Dukungan pencegahan serta pengendalian Karhutla yang dilakukan APP-Sinar Mas meliputi penyediaan tiga unit helikopter sebagai pemantauan dan pemadaman dengan water bombing, menerjunkan 2.700 personel pemadam kebakaran di Riau, Sumatra Selatan, Jambi, dan Kalimantan Barat, serta sejak tahun 2008 membentuk masyarakat peduli api (MPA).
Menurut Suhendra, MPA dilatih dan diberi insentif sebagai garda terdepan pencegahan dan penanggulangan kebakaran lahan, di mana sejumlah 2.500 relawan telah dibina dan tersebar di 159 desa. "Pencegahan dan penanggulangan kebakaran tidak hanya kami lakukan di areal konsesi kami, tetapi juga kami lakukan pemadaman sampai dengan radius 5 kilometer dari titik terluar areal konsesi," katanya.

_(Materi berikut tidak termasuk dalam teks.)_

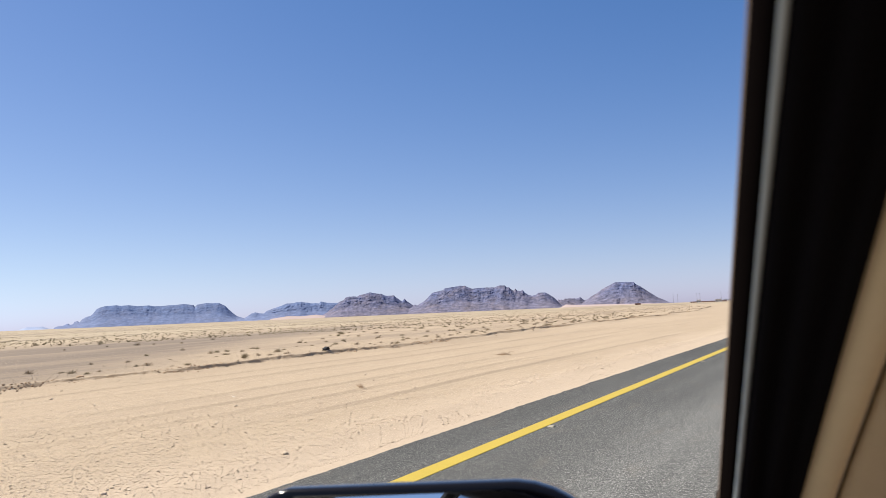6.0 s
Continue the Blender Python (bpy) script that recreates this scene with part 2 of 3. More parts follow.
TWIG = mat_grain("dry_twig", (0.22, 0.165, 0.10), (0.40, 0.31, 0.20), 40)
LEAF = mat_grain("grey_green_leaf", (0.19, 0.165, 0.085), (0.33, 0.28, 0.16), 40)
PALM_LEAF = mat_grain("palm_leaf", (0.035, 0.05, 0.02), (0.07, 0.09, 0.035), 3)
PALM_BARK = mat_grain("palm_bark", (0.10, 0.075, 0.05), (0.19, 0.14, 0.10), 6)
PLASTER = mat_plain("pale_plaster", (0.68, 0.62, 0.55), 0.9, scale=2)
BRICK_RED = mat_plain("red_brown_wall_paint", (0.30, 0.15, 0.11), 0.9, scale=2)
STEEL = mat_plain("galvanised_steel", (0.36, 0.37, 0.38), 0.5, 0.7, scale=5)
DARK_METAL = mat_plain("dark_sheet_metal", (0.05, 0.05, 0.055), 0.6, 0.3, scale=3)
SIGN_PANEL = mat_plain("weathered_sign_panel", (0.10, 0.11, 0.13), 0.6, scale=2)
PLASTIC_WHITE = mat_plain("cream_plastic", (0.70, 0.66, 0.53), 0.4, scale=20)
PLASTIC_BLACK = mat_plain("black_rubber_scrap", (0.018, 0.017, 0.017), 0.7, scale=20)
CARDBOARD = mat_plain("weathered_cardboard", (0.40, 0.31, 0.2), 0.9, scale=20)
STUD = mat_plain("road_stud_plastic", (0.36, 0.32, 0.23), 0.7, scale=40)
CAR_PAINT = mat_plain("black_car_paint", (0.012, 0.012, 0.016), 0.08, scale=4, bump=0.0, coat=1.0)
RUBBER = mat_plain("black_rubber", (0.012, 0.0115, 0.012), 0.75, spec=0.25, scale=90)
FRAME_BLACK = mat_plain("black_door_frame_vinyl", (0.007, 0.0062, 0.007), 0.9, spec=0.02, scale=120, bump=0.4)
CHANNEL = mat_plain("grey_seal_strip", (0.53, 0.605, 0.615), 0.5, spec=0.5, scale=40)
BROWN_TRIM = mat_plain("brown_beige_trim", (0.60, 0.475, 0.305), 0.9, spec=0.1, scale=70, bump=0.5)
BEIGE = mat_plain("beige_pillar_trim", (0.80, 0.66, 0.42), 0.9, spec=0.1, scale=70, bump=0.5)
DASH = mat_plain("brown_dashboard_vinyl", (0.16, 0.11, 0.075), 0.8, scale=60, bump=0.5)
SEAL = mat_plain("dark_seal_rubber", (0.004, 0.0030, 0.0028), 0.95, spec=0.0, scale=90)
BROWN_RUBBER = mat_plain("brown_lip_rubber", (0.150, 0.108, 0.078), 0.9, spec=0.1, scale=50, vary=0.3)
BEZEL = mat_plain("matt_black_plastic", (0.006, 0.0052, 0.0062), 0.5, spec=0.12, scale=90, bump=0.3)
TINTED = mat_plain("dark_tinted_glass", (0.008, 0.009, 0.010), 0.03, scale=2, bump=0.0)
CLOTH = mat_plain("beige_headliner", (0.45, 0.39, 0.30), 0.95, scale=60, bump=0.5)
RIM = mat_plain("alloy_rim", (0.45, 0.45, 0.46), 0.35, 0.9, scale=9)
HOUSING = mat_plain("black_mirror_plastic", (0.010, 0.0095, 0.0105), 0.10, spec=0.25, scale=60, bump=0.1)
MIRROR = mat_plain("mirror_silver", (0.80, 0.83, 0.87), 0.0, 1.0, scale=3, vary=0.02, bump=0.0)


# ---- mesh helpers ----
def mesh_object(name, verts, faces, material, smooth=False, parent=None):
    me = bpy.data.meshes.new(name)
    me.from_pydata([tuple(v) for v in verts], [], [tuple(f) for f in faces])
    me.update()
    me.materials.append(material)
    if smooth:
        me.polygons.foreach_set("use_smooth", [True] * len(me.polygons))
    ob = new(name, me)
    if parent:
        ob.parent = parent
    return ob


def fast_mesh(name, verts, quads, material, smooth=True, tris=False):
    """A large mesh from numpy arrays."""
    me = bpy.data.meshes.new(name)
    n = 3 if tris else 4
    me.vertices.add(len(verts))
    me.vertices.foreach_set("co", np.asarray(verts, np.float32).ravel())
    me.loops.add(quads.size)
    me.loops.foreach_set("vertex_index", np.asarray(quads, np.int32).ravel())
    me.polygons.add(len(quads))
    me.polygons.foreach_set("loop_start", np.arange(len(quads), dtype=np.int32) * n)
    me.polygons.foreach_set("loop_total", np.full(len(quads), n, np.int32))
    me.update(calc_edges=True)
    me.validate()
    me.polygons.foreach_set("use_smooth", np.full(len(me.polygons), smooth))
    me.materials.append(material)
    return new(name, me)


def part(name, bm, material, parent=None, label="", smooth=False):
    me = bpy.data.meshes.new(name)
    bm.normal_update()
    bm.to_mesh(me)
    bm.free()
    me.materials.append(material)
    if smooth:
        me.polygons.foreach_set("use_smooth", [True] * len(me.polygons))
    ob = new(name, me)
    if parent:
        ob.parent = parent
    if label:
        tagged(ob, label)
    return ob


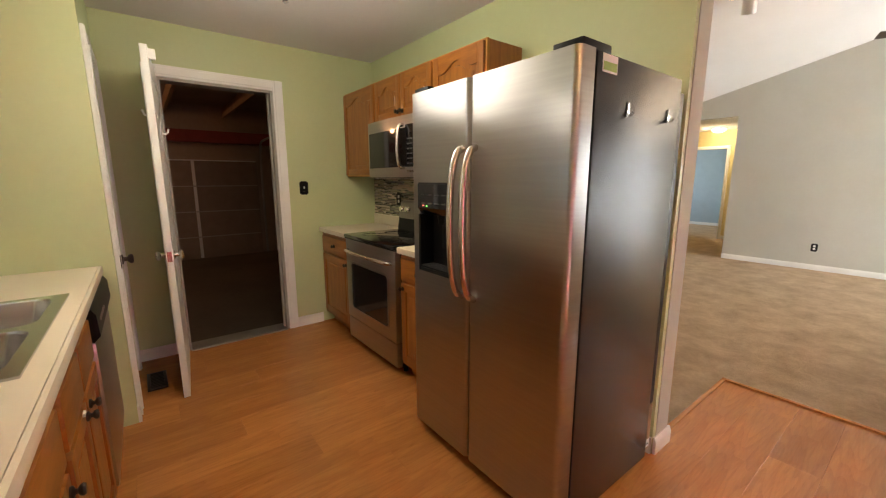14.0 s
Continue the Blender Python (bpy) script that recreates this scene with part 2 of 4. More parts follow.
def tube(points, radius, segments=10, bm=None, ends=True):
    """A round rod along the points; radius may be a number or a list."""
    bm = bm or bmesh.new()
    pts = [Vector(p) for p in points]
    rings = []
    up = Vector((0.13, 0.37, 0.92)).normalized()
    for i, p in enumerate(pts):
        d = (pts[min(i + 1, len(pts) - 1)] - pts[max(i - 1, 0)]).normalized()
        a = d.cross(up)
        if a.length < 0.05:
            a = d.cross(Vector((1, 0, 0)))
        a.normalize()
        b = d.cross(a)
        r = radius[i] if isinstance(radius, (list, tuple)) else radius
        rings.append([bm.verts.new(p + r * (math.cos(2 * math.pi * k / segments) * a + math.sin(2 * math.pi * k / segments) * b)) for k in range(segments)])
    for a, b in zip(rings, rings[1:]):
        for k in range(segments):
            j = (k + 1) % segments
            bm.faces.new((a[k], a[j], b[j], b[k]))
    if ends:
        bm.faces.new(rings[0][::-1])
        bm.faces.new(rings[-1])
    return bm


def curve_points(ctrl, steps=8):
    """A smooth line through the control points."""
    p = [Vector(c) for c in ctrl]
    out = []
    for i in range(len(p) - 1):
        a, b, c, d = p[max(i - 1, 0)], p[i], p[i + 1], p[min(i + 2, len(p) - 1)]
        for k in range(steps):
            t = k / steps
            out.append(0.5 * ((2 * b) + (c - a) * t + (2 * a - 5 * b + 4 * c - d) * t * t + (3 * b - a - 3 * c + d) * t ** 3))
    out.append(p[-1])
    return out


def mesh_from(name, bm, mat, smooth=True):
    bmesh.ops.recalc_face_normals(bm, faces=bm.faces)
    me = bpy.data.meshes.new(name)
    bm.to_mesh(me)
    bm.free()
    me.materials.append(mat)
    if smooth:
        me.shade_smooth()
        me.set_sharp_from_angle(angle=radians(35))
    return me


def root_of(ob):
    while ob.parent:
        ob = ob.parent
    return ob


def thing(name, at, label, category, group=""):
    ob = new(name)
    ob.location = at
    ob.empty_display_size = 0.1
    return tagged(ob, label, category, group)


def part(name, bm, mat, parent, label="", smooth=True):
    """One mesh under a thing or a part; bm is in world places, the thing unturned."""
    bmesh.ops.translate(bm, verts=bm.verts, vec=-root_of(parent).location)
    ob = new(name, mesh_from(name, bm, mat, smooth))
    ob.parent = parent
    if label:
        ob["label"] = label
    return ob


def structure(name, bm, mat, label, category, smooth=False):
    return tagged(new(name, mesh_from(name, bm, mat, smooth)), label, category, kind="structure")


def solid(name, bm, mat, label, category, group="", smooth=True):
    """A thing that is a single mesh."""
    return tagged(new(name, mesh_from(name, bm, mat, smooth)), label, category, group)


def prism_y(bm, pts, y0, y1):
    """Extrudes an outline of (x, z) pairs from y0 to y1."""
    a = [bm.verts.new((x, y0, z)) for x, z in pts]
    b = [bm.verts.new((x, y1, z)) for x, z in pts]
    bm.faces.new(a)
    bm.faces.new(b[::-1])
    for i in range(len(pts)):
        j = (i + 1) % len(pts)
        bm.faces.new((a[j], a[i], b[i], b[j]))
    return bm


def prism_x(bm, pts, x0, x1):
    """Extrudes an outline of (y, z) pairs from x0 to x1."""
    a = [bm.verts.new((x0, y, z)) for y, z in pts]
    b = [bm.verts.new((x1, y, z)) for y, z in pts]
    bm.faces.new(a)
    bm.faces.new(b[::-1])
    for i in range(len(pts)):
        j = (i + 1) % len(pts)
        bm.faces.new((a[j], a[i], b[i], b[j]))
    return bm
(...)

Karhutla, kata dia, merupakan bencana tahunan yang tidak hanya merugikan negara dan masyarakat tetapi juga bagi pelaku usaha termasuk pemegang konsesi hutan tanaman industri (HTI) serta industri hilirnya. Kerugian tidak hanya dari sisi lingkungan dan kesehatan tetapi juga dari sisi ekonomi. Bagi pemegang konsesi hutan tanaman industri, diperkirakan kerugian investasi pembangunan HTI yang terbakar berkisar Rp 16 sampai Rp 20 juta per hektare.
"Juga kehilangan potensi pendapatan dari penjualan tanaman yang terbakar, terganggunya kegiatan operasional pengelolaan hutan dan pemanenan, dan sampai dengan terganggunya pasokan bahan baku kepada industri hilirnya."